The IRS released Notice 2009-09 on December 31, despite the partial government shutdown, as it was allowed make exceptions for work related to the Tax Cuts and Jobs Act (see IRS offers guidance on excise taxes for nonprofit executive comp). The notice offers some interim guidance on a provision of the Tax Cuts and Jobs Act that imposes a 21 percent excise tax on excess payments and remuneration over $1 million for top officials at nonprofits, as well as on certain excess parachute payments paid to top officials contingent upon a separation from employment.

“When the statute was passed a year ago as part of the Tax Cuts and Jobs Act, organizations knew that this tax was coming down,” said Marc Berger, national director of nonprofit tax services at BDO USA. “It’s an excise tax, not an income tax, focusing on compensation received by employees of certain tax-exempt organizations in excess of a million dollars.”

IRS-Building-light
The IRS headquarters building in Washington, D.C.

He emphasized that the tax isn’t imposed on the employee, but on the organization itself. Berger sees a few points that stand out in the IRS notice, one of which makes administration of the statute clearer and the other leaving matters a little less clear than what organizations originally thought when the legislation passed at the end of 2017. One of the areas where the recent IRS notice brings clarity is the fiscal year versus calendar year.

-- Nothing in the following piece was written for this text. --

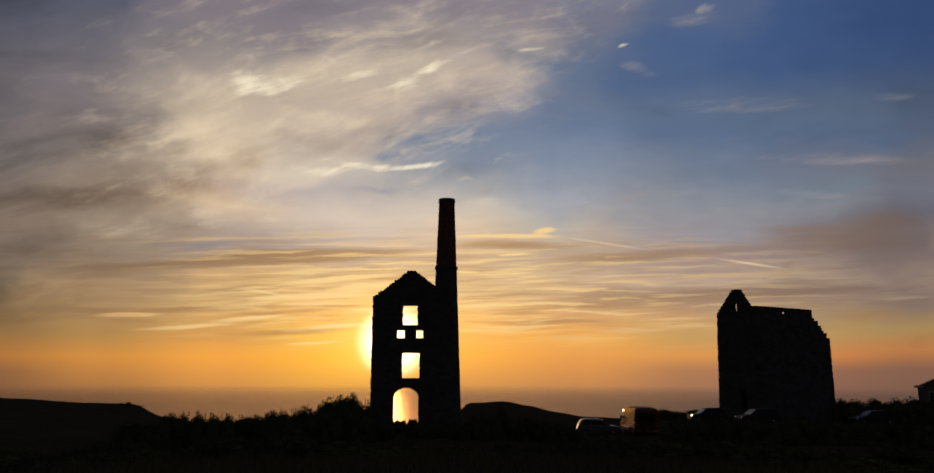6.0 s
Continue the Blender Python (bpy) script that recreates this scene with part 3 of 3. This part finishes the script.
def bush_meshes(seed, spiky):
    rng = random.Random(seed)
    verts, faces, tv, tf = [], [], [], []
    lumps = [(Vector((rng.uniform(-0.55, 0.55), rng.uniform(-0.45, 0.45), rng.uniform(0.25, 0.72))), rng.uniform(0.2, 0.38)) for _ in range(12)]
    lumps += [(Vector((rng.uniform(-0.8, 0.8), rng.uniform(-0.6, 0.6), 0.15)), rng.uniform(0.2, 0.3)) for _ in range(8)]
    for c, r in lumps:
        lump(verts, faces, c, r * 0.9, rng)
        for _ in range(210):
            n = Vector((rng.gauss(0, 1), rng.gauss(0, 1), rng.gauss(0.25, 1))).normalized()
            p = c + n * r * rng.uniform(0.78, 0.98)
            if p.z < 0:
                continue
            d = n + Vector((rng.uniform(-0.5, 0.5), rng.uniform(-0.5, 0.5), 0.4))
            shoot(verts, faces, p, d, rng.uniform(0.035, 0.08), rng.uniform(0.012, 0.028), rng)
    for _ in range(spiky):
        a = rng.uniform(0, 2 * math.pi)
        p = Vector((0.7 * math.cos(a) * rng.random(), 0.5 * math.sin(a) * rng.random(), 0.65))
        d = Vector((rng.uniform(-0.4, 0.4), rng.uniform(-0.3, 0.3), 1))
        for i in range(5):
            q = p + d * (0.07 * i)
            for _ in range(7):
                shoot(verts, faces, q, d * 0.7 + Vector((rng.uniform(-1, 1), rng.uniform(-1, 1), rng.uniform(0, 0.6))), rng.uniform(0.04, 0.09), 0.014, rng)
        stem(tv, tf, p - d * 0.3, p + d * 0.36, 0.014, 0.006)
    for c, r in lumps:
        stem(tv, tf, Vector((c.x * 0.25, c.y * 0.25, -0.1)), c, 0.035, 0.012)
        for _ in range(5):
            n = Vector((rng.uniform(-1, 1), rng.uniform(-1, 1), rng.uniform(-0.2, 1))).normalized()
            stem(tv, tf, c, c + n * r * 0.9, 0.012, 0.004)
    leaf, wood = bpy.data.meshes.new("foliage"), bpy.data.meshes.new("stem")
    leaf.from_pydata([tuple(v) for v in verts], [], faces)
    wood.from_pydata([tuple(v) for v in tv], [], tf)
    leaf.materials.append(gorse), wood.materials.append(twig)
    return leaf, wood


def stem(verts, faces, a, b, r0, r1):
    d = (b - a).normalized()
    s = d.cross(Vector((0.3, 0.9, 0.2))).normalized()
    q = d.cross(s)
    k = len(verts)
    for p, r in ((a, r0), (b, r1)):
        for i in range(5):
            t = 2 * math.pi * i / 5
            verts.append(p + (s * math.cos(t) + q * math.sin(t)) * r)
    faces.extend((k + i, k + (i + 1) % 5, k + 5 + (i + 1) % 5, k + 5 + i) for i in range(5))


BUSHES = [bush_meshes(50 + i, s) for i, s in enumerate((0, 1, 0, 5, 1))]
bush_rng = random.Random(5)


def bush(azimuth, top, dist, width, kind, label="dark dense gorse bush on the heath"):
    """A gorse bush whose crown reaches the elevation top, seen from the hill, at that distance."""
    x, y = dist * math.sin(radians(azimuth)), dist * math.cos(radians(azimuth))
    z = ground_z(x, y) - 0.05
    high = max(0.5, EYE[2] + dist * math.tan(radians(top)) - z)
    leaf, wood = BUSHES[kind]
    ob = thing("gorse_bush", pose(x, y, z, 0, 0, -azimuth + bush_rng.uniform(-25, 25)) @ Matrix.Diagonal((width / 1.7, width / 1.7 * 0.85, high * 0.98, 1)), label, "bush", "gorse bushes")
    for name, data in (("foliage", leaf), ("stem", wood)):
        o = new(name, data)
        o.parent = ob
    return ob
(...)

“The first point was what time frame you were focusing on with respect to the compensation received by an individual,” said Berger. “When you look at the statute, it focuses on the compensation received in the organization’s tax year. Many organizations use the calendar year as their fiscal tax year and some organizations have a different fiscal year end. It could be June 30, it could be September 30, or any other month or day. When the statute came out and was talking about the organization’s compensation paid in the tax year, it wasn’t clear. Many tax professionals were saying, ‘Well, if you’re on a fiscal year basis, you’re going to look for the compensation paid during the fiscal year.’ But the notice made it clear they will be focusing on compensation during a calendar year, and the calendar year that ends within the organization’s fiscal year. So if you’re a calendar year organization, it’s the calendar year, and there’s really no difference. But if you’re a June 30 fiscal year end organization, so your year runs from July 1 to June 30, you’ll use the calendar year end of that, December 31, that is, between July 1 and June 30. So if your year is July 1, 2018 to June 30, 2019, you’ll focus on calendar year 2018 compensation. That provided some clarity there.”

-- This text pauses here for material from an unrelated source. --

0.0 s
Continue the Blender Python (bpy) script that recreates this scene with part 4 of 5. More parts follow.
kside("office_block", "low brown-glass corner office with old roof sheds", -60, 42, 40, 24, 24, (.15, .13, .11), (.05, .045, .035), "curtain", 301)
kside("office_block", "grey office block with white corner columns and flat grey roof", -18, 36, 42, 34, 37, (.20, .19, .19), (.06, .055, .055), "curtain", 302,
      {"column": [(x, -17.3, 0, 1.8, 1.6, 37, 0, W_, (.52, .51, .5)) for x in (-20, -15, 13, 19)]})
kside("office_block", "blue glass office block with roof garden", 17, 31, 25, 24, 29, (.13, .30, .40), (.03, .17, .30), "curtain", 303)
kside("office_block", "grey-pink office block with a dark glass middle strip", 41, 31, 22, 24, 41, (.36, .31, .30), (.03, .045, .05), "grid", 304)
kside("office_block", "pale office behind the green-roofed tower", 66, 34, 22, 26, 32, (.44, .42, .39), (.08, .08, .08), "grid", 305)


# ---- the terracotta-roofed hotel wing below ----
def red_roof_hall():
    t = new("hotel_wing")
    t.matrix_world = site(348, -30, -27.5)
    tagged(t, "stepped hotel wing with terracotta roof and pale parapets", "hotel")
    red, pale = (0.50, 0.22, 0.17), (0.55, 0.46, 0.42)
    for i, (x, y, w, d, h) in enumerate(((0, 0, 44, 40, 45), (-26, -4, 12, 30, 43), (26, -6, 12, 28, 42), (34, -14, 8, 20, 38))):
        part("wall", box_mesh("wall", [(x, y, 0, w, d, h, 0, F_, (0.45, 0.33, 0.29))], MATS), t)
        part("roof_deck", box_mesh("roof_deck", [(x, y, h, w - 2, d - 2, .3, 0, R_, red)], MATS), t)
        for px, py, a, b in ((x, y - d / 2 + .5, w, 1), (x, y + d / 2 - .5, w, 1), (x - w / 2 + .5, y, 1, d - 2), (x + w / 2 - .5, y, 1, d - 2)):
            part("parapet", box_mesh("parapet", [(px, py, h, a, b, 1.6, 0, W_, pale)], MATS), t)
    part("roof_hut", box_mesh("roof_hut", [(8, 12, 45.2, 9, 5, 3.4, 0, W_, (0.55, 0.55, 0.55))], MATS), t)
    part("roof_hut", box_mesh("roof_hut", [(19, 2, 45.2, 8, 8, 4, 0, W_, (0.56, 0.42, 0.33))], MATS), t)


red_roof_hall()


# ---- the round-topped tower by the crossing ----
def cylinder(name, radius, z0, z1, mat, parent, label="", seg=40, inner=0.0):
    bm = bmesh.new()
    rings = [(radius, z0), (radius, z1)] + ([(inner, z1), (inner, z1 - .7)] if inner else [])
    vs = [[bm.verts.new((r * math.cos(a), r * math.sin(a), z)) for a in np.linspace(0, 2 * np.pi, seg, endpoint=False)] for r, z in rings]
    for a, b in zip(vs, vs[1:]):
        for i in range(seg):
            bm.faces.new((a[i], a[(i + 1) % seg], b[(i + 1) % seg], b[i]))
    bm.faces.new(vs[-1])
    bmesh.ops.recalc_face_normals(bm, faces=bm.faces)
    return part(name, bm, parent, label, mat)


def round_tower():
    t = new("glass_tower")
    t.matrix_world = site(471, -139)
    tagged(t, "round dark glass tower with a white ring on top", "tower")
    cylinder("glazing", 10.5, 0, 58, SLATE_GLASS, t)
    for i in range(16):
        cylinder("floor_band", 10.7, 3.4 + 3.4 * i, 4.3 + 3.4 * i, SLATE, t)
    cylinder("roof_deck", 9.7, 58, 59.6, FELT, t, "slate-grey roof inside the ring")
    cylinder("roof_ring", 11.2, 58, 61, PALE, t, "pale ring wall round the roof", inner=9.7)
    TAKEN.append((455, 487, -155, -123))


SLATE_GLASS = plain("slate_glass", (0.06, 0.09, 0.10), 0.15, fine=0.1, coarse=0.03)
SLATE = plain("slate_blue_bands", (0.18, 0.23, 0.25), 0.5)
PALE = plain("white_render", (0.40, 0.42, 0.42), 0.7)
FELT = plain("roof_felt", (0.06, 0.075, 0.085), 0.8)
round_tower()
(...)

However, there is still some ambiguity for many organizations wondering if the tax even applies to them. “The one that stands out to me right now is which organizations are subject to the excise tax,” said Berger. “One main group is organizations that have a tax exemption under section 501(c) of the Internal Revenue Code. Another group of organizations is governmental organizations that don’t necessarily have a tax exemption under section 501(c) of the code, but they get an income tax exemption as a governmental entity under a different section of the code, section 115(1). For those governmental organizations, the notice will look like it’s on a case by case basis. Public colleges and universities are in most instances an arm of the state government, and many public universities have section 501(c)3 exemptions. If they do, then they would be subject to the excise tax. But many public universities don’t feel the need to have an exemption under section 501(c)3 because they get their income tax exemption under section 115.”

The legislative history of the provision seems to imply that the excise tax would apply to public colleges and universities that pay seven-figure salaries to football or basketball coaches. “They seemed to be the highest paid employees at large public colleges and universities,” said Berger. “It seemed to imply that the excise tax was to apply to those public colleges and universities that had highly paid employees. The notice seems to say that it’s almost on a case by case basis how each particular university falls under treatment as a governmental entity. That’s the one point that makes things a little unclear, and to me that’s whether a public college or university is subject to the tax.”

The notice states that the IRS intends to issue proposed regulations on this new section of the code. “But until they do, they published the notice for organizations to utilize until those proposed regulations are released,” Berger noted.

So far, he hasn’t heard many objections from clients about the new excise tax, but there is demand for ways to plan for and structure compensation arrangements to minimize the tax liability. He sees two ways for organizations to try to minimize their tax liability.

“In determining how much compensation you take into account and whether the tax applies, there are two general buckets,” said Berger. “The first one is wages subject to withholding, like each employee’s base salary that shows up on their W-2 in Box 1 for their federal income, the wages subject to federal income tax. The other bucket brings into account potential deferred compensation that has vested. In many instances it’s that deferred compensation that has vested that can push an individual over the million-dollar limit, so it’s the ability to structure payouts and when certain amounts vest and therefore become taxable. I think organizations are looking to see if there’s a way that those deferred compensation arrangements can be structured in order to minimize the tax.”

Tax practitioners and their clients are not only dealing with those ambiguities, but also with the uncertainties surrounding the ongoing government shutdown that’s leaving approximately 70,000 IRS employees on furlough. “I know I can’t call them for any advice or discussion on any current cases that I might have with them because there’s nobody there to answer the call,” said Berger. “As we get a little further into the year, generally some people start filing their personal income tax returns as early as late January and early February. I am hoping that they will reopen soon.”